=== The input ===
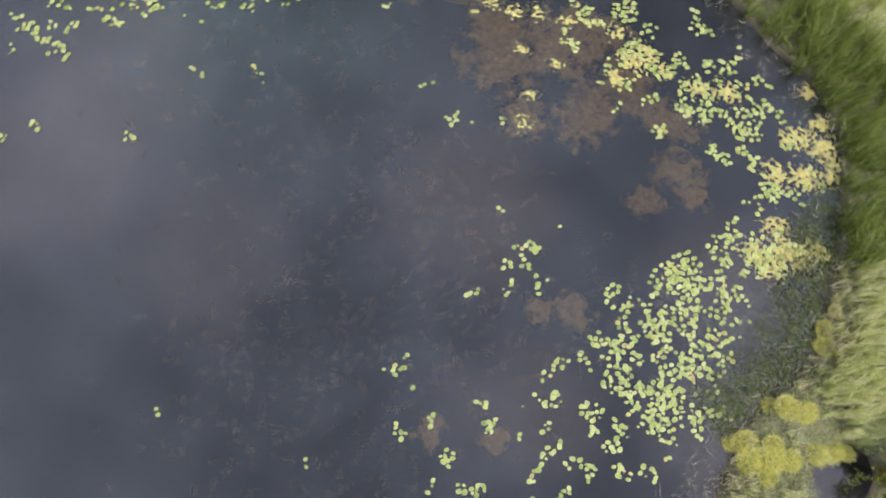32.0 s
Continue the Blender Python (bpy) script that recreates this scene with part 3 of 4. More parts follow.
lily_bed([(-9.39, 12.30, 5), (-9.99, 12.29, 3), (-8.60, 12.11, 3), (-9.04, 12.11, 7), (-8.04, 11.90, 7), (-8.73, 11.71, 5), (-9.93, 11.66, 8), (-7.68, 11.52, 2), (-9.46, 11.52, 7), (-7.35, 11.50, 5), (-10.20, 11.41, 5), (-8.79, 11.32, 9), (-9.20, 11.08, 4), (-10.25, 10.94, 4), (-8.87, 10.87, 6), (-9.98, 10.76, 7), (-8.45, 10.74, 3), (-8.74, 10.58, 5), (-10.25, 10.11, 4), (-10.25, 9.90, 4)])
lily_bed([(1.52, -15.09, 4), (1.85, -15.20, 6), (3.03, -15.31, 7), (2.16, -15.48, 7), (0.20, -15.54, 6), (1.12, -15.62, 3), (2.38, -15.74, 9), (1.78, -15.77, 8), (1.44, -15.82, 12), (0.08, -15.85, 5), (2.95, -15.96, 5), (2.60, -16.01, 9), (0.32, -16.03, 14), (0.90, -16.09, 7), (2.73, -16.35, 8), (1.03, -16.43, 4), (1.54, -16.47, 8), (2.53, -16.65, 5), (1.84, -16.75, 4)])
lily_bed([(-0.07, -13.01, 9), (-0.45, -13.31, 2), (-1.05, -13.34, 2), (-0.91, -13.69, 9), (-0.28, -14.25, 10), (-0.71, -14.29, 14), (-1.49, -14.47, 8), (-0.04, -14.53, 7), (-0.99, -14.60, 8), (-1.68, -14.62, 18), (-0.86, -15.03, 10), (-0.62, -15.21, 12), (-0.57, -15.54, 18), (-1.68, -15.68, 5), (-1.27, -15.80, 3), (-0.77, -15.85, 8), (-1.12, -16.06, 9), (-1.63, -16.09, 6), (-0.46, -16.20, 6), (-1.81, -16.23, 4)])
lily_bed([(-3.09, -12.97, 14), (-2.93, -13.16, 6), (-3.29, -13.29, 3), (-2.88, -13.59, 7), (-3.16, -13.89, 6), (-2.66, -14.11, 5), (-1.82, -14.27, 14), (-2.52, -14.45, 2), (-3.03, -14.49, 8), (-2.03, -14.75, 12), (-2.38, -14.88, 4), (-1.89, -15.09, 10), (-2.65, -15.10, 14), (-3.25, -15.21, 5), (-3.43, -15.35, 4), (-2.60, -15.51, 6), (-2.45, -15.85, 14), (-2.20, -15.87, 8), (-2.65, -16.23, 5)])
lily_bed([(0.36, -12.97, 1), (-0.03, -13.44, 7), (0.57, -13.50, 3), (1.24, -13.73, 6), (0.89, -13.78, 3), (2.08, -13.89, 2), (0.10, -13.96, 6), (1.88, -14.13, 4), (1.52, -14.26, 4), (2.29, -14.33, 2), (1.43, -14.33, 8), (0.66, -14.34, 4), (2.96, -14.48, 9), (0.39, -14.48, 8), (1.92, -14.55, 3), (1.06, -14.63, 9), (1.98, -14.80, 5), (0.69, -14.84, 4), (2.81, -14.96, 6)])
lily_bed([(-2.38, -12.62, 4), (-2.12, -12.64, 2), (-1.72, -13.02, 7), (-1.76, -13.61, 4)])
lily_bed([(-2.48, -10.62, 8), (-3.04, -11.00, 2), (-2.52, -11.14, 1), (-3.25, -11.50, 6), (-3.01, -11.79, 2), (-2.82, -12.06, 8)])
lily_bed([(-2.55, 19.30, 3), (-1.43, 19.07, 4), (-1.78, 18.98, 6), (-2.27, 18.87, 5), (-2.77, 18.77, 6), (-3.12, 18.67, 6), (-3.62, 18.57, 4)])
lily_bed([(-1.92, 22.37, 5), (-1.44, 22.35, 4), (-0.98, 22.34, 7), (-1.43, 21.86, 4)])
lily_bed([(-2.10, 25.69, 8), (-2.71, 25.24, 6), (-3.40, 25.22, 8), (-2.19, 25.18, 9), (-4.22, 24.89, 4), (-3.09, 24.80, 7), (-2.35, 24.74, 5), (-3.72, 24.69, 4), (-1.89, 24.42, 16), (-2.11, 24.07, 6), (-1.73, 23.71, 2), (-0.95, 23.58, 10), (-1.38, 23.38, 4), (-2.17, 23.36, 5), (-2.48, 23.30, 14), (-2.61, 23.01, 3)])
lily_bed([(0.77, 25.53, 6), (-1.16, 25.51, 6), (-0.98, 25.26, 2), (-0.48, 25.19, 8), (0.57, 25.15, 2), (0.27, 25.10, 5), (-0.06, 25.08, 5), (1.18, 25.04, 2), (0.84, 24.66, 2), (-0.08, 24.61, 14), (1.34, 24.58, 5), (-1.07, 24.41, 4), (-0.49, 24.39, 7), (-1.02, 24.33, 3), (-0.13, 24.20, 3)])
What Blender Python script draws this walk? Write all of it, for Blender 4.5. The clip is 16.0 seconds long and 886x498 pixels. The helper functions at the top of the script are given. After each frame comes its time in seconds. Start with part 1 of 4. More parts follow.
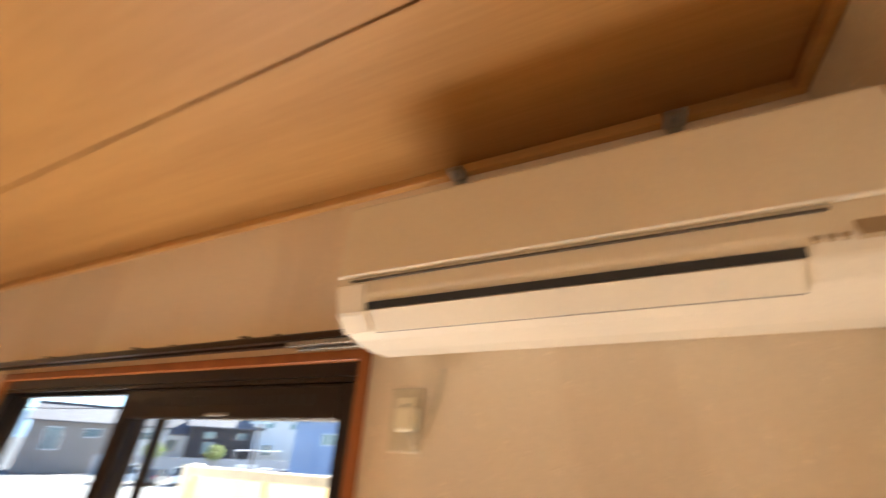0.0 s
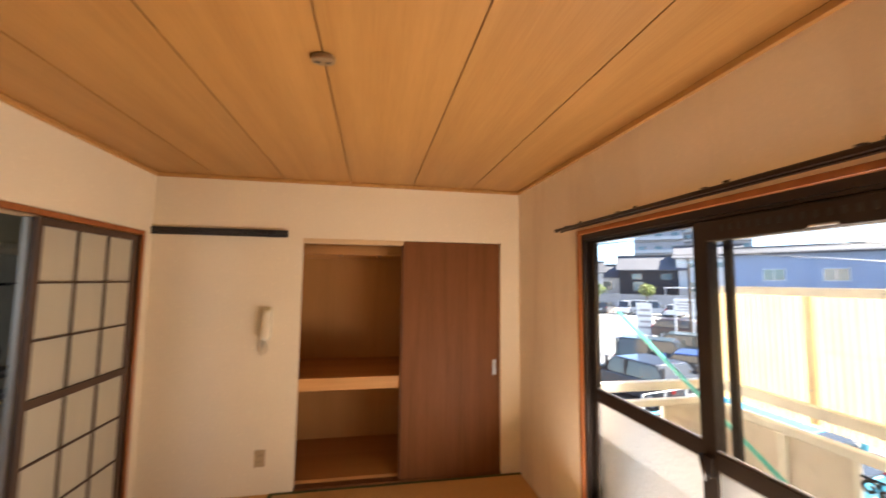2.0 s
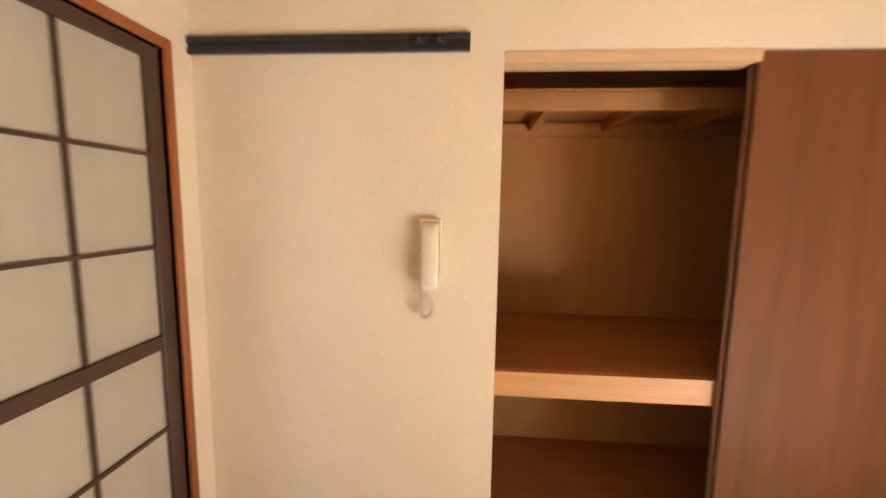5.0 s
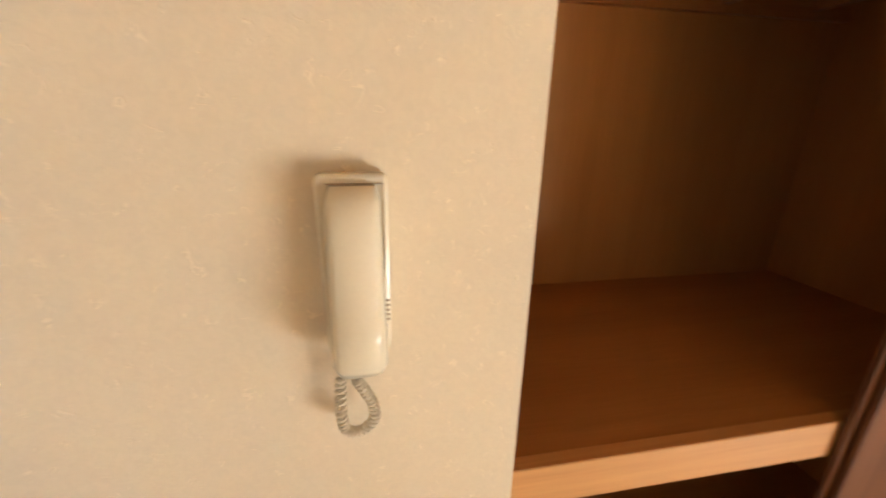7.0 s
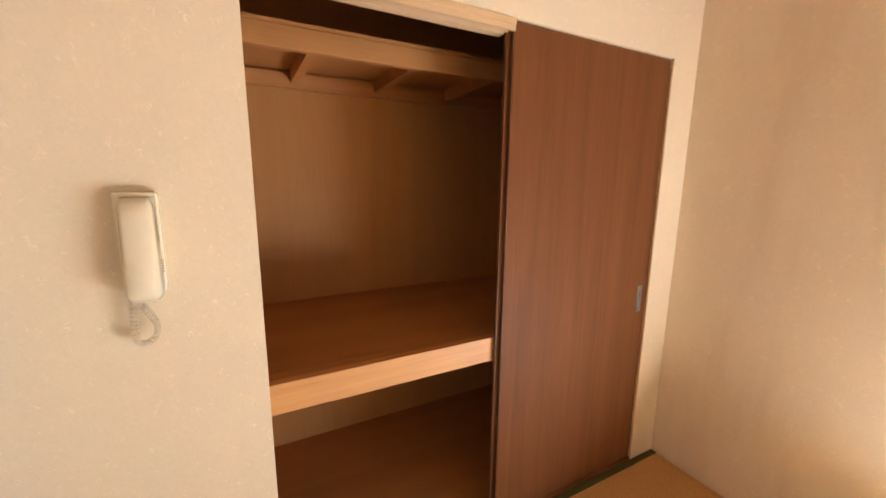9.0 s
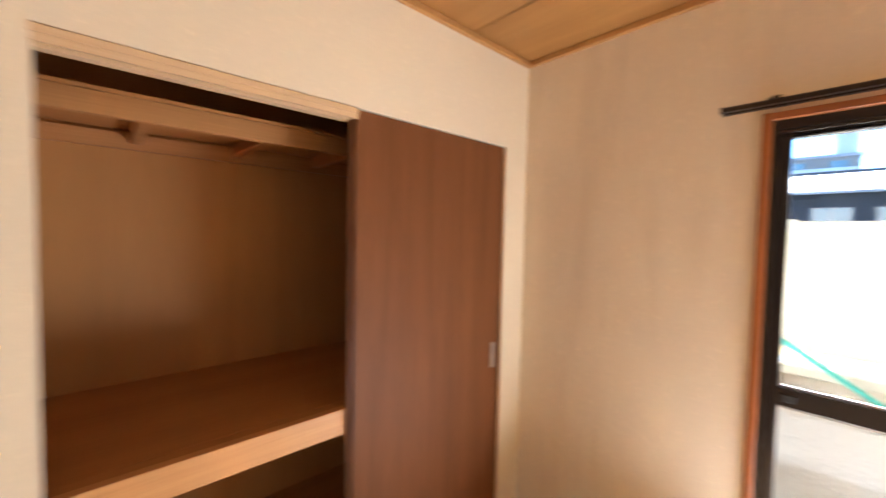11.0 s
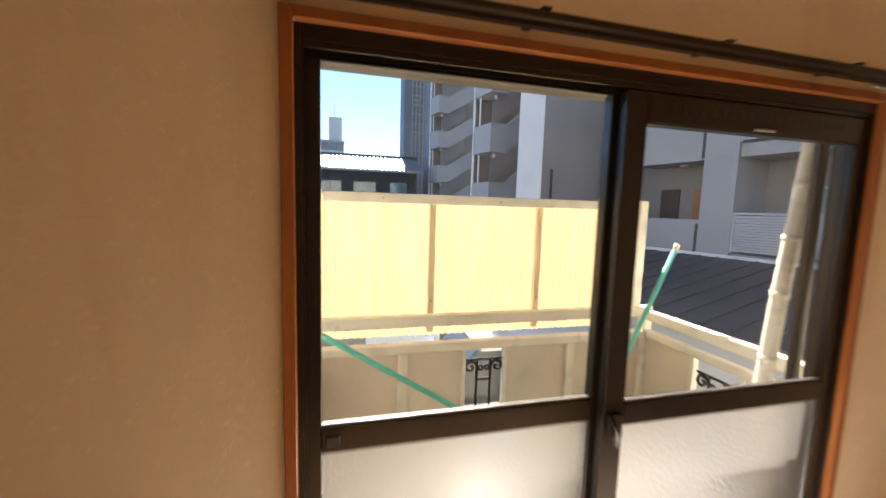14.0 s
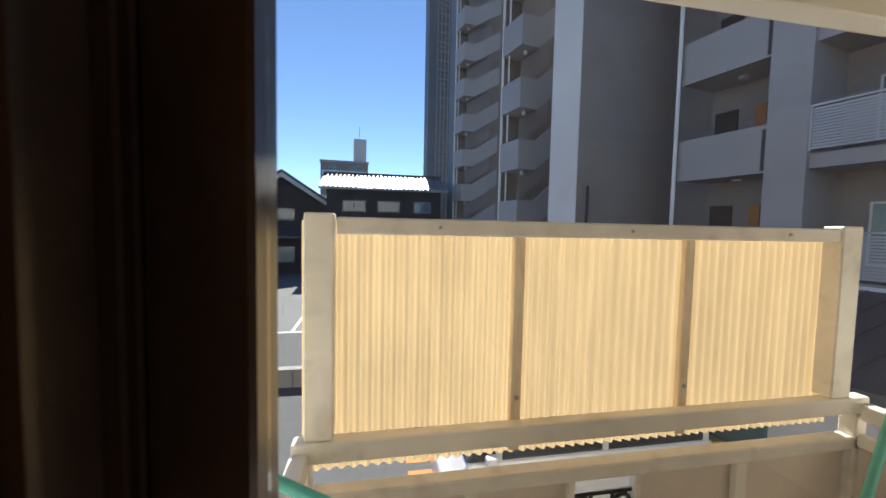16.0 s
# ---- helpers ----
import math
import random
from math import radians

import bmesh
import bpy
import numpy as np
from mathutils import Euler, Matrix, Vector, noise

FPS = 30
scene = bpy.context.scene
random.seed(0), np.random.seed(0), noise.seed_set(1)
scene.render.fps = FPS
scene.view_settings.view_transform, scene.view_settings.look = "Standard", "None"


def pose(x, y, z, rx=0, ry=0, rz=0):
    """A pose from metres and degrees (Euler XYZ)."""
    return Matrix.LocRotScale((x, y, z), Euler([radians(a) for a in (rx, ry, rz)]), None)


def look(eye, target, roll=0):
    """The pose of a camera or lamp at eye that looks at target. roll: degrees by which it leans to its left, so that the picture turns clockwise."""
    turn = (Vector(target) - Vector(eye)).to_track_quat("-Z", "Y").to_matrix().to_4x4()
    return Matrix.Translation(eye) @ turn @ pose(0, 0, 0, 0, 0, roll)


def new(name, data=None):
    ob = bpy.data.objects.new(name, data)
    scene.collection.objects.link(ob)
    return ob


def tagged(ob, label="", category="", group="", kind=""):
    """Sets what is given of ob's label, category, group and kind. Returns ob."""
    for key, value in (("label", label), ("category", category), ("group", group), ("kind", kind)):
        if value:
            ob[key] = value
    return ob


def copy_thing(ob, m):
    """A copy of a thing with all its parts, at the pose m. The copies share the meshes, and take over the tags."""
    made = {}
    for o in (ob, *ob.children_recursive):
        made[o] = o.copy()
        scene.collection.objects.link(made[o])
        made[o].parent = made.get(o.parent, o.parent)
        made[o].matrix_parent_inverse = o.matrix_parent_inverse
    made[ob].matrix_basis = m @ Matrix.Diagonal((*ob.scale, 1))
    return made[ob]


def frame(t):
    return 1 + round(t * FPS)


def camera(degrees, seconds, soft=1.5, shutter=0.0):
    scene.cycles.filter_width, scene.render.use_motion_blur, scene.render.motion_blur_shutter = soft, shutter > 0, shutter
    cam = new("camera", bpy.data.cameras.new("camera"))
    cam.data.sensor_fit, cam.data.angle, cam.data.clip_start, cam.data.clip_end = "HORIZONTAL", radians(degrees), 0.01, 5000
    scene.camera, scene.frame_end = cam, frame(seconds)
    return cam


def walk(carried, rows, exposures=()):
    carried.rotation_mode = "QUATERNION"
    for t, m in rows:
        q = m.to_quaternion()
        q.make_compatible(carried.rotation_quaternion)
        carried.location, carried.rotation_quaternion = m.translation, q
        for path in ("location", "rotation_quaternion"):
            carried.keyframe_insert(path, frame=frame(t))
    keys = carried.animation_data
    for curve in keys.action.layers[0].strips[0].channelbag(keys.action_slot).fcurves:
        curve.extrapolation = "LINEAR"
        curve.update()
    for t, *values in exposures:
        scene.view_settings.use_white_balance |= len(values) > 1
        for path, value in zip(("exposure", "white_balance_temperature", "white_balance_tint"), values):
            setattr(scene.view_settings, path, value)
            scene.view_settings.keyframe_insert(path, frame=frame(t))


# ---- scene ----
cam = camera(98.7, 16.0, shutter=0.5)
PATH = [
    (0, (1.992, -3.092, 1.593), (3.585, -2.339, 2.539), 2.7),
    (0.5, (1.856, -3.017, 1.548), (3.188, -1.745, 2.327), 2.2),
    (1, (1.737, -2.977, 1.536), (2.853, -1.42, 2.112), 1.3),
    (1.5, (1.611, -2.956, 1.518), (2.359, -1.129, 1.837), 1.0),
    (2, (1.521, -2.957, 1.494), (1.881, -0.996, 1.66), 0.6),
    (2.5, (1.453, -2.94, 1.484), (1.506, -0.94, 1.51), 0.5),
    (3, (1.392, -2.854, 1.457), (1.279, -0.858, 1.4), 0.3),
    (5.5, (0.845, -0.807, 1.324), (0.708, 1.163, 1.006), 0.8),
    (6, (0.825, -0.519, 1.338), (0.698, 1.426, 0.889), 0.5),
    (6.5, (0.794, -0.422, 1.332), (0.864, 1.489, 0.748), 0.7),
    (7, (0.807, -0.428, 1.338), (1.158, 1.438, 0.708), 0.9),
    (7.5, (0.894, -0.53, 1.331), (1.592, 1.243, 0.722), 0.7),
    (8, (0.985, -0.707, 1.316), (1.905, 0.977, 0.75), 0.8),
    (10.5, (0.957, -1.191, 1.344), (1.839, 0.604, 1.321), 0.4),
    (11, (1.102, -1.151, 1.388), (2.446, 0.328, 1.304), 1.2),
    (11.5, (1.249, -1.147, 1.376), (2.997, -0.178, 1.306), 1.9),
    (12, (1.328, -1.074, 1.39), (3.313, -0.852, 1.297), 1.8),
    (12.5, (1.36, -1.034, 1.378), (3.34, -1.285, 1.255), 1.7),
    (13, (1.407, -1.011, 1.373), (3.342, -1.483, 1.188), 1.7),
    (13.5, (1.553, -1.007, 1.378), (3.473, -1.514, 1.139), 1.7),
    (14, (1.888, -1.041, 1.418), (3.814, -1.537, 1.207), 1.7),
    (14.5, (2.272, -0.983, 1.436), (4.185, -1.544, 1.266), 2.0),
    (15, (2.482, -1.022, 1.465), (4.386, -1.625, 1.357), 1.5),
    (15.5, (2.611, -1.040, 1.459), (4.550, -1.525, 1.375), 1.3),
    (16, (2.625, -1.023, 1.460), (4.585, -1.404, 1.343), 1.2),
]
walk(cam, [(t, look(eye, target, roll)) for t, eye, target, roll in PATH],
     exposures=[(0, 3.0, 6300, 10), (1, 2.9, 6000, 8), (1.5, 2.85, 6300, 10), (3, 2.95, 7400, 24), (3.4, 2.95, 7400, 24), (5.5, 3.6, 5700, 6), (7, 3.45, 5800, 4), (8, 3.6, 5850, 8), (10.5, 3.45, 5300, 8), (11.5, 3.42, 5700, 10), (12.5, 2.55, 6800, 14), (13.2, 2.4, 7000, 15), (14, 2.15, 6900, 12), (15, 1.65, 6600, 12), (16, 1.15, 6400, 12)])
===
Give again, word for word, the part that opens with the line containing "What Blender Python" and closes with the one containing "import math". Include both of those lines and skip all pictures.

▶ Final answer
What Blender Python script draws this walk? Write all of it, for Blender 4.5. The clip is 16.0 seconds long and 886x498 pixels. The helper functions at the top of the script are given. After each frame comes its time in seconds. Start with part 1 of 4. More parts follow.
0.0 s
2.0 s
5.0 s
7.0 s
9.0 s
11.0 s
14.0 s
16.0 s
# ---- helpers ----
import math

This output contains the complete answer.